Stress polygon that define possible magnitudes of S h and S H at the depth of 4143 m. Dash line represent the stress condition of occurring or do not occurring of induced tensile fracture and dash-dot line represent the required stress condition for forming of breakout with W bo = 46°. Blue point indicates horizontal stresses at the depth 4143 m based on the log-derived stress profile

As shown in Fig. 5, the horizontal stresses derived from the calibrated stress profile at the mentioned depth, fall within the possible range of stresses (see study carried out by Zoback et al. 2003).

Furthermore, in order to check the accuracy level of the obtained log-derived stress profiles, Eq. (13) was rewritten in the following form to determine the breakout width using the magnitude of the horizontal stresses:

$$\frac{{S_{\text{h}} + S_{\text{H}} - P_{\text{p}} - \Delta P - \sigma^{\Delta T} - {\text{USC}}}}{{2(S_{\text{H}} - S_{\text{h}} )}} = \cos 2\theta .$$
(14)

A comparison between the changes of breakout widths obtained by Eq. 14 and the breakout widths in the FMI images at two different intervals can be seen in Fig. 6.

Fig. 6
figure 6

Compression of calculated (dash line) and observed breakout widths in different depths of the wellbore

As displayed in Fig. 6, there is an acceptable compliance between the calculated and the actual breakout widths that indicates accuracy level of the estimated horizontal stresses.

Conclusions

In this research, a practical strategy for calibration of the log-derived stress profile using failure evidences of the wells was developed. In this strategy, as discussed earlier, the minimum and maximum horizontal stress profiles were determined.
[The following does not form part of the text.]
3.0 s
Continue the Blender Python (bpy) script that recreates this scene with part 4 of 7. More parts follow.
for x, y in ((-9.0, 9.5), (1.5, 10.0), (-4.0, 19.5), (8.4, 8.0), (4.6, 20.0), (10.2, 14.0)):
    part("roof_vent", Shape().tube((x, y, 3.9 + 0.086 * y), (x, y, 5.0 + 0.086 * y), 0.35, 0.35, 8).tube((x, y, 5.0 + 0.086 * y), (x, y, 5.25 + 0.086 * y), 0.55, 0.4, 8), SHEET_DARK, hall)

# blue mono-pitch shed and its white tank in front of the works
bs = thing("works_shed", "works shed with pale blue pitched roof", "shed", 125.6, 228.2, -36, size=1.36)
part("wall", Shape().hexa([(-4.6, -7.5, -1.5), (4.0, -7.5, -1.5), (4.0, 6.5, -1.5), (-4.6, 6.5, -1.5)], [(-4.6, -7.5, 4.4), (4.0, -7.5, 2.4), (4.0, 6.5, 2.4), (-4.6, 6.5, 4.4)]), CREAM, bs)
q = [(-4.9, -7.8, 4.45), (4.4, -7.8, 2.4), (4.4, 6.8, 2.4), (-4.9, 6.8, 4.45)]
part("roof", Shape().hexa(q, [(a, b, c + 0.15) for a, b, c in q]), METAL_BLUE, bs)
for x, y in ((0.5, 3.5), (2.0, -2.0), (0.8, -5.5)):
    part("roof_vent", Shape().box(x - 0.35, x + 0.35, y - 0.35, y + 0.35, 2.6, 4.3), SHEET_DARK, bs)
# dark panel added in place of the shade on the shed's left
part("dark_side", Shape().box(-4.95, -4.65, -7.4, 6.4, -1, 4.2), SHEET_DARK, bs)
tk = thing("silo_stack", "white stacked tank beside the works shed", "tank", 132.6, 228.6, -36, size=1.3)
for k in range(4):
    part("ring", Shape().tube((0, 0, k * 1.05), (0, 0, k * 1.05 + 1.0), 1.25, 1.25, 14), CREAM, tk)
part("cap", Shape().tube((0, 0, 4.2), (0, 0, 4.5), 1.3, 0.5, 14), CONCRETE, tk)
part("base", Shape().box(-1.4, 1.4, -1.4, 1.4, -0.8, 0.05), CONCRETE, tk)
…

In the proposed approach, values of two tectonic strains in horizontal plane (ε x and ε y) used for calibration of log-derived stress profiles are assumed constant in the studied interval and are determined based on stress conditions in the detected failure evidence at the wellbore wall. Therefore, using this strategy, the magnitude of tectonic strain in two directions (ε x and ε y) can be determined, and it is not required to consider one of these parameters equal to zero. Considering the proposed method, the maximum and minimum horizontal stress profiles of a deep oil well in the southwest of Iran were calibrated based on wellbore failure evidences detected at different depths. Comparing the obtained values of horizontal stresses at various depths of the studied interval using this method and other techniques indicates the reliability of the estimated stress profiles. The proposed technique in this study can be used in the other projects with similar conditions.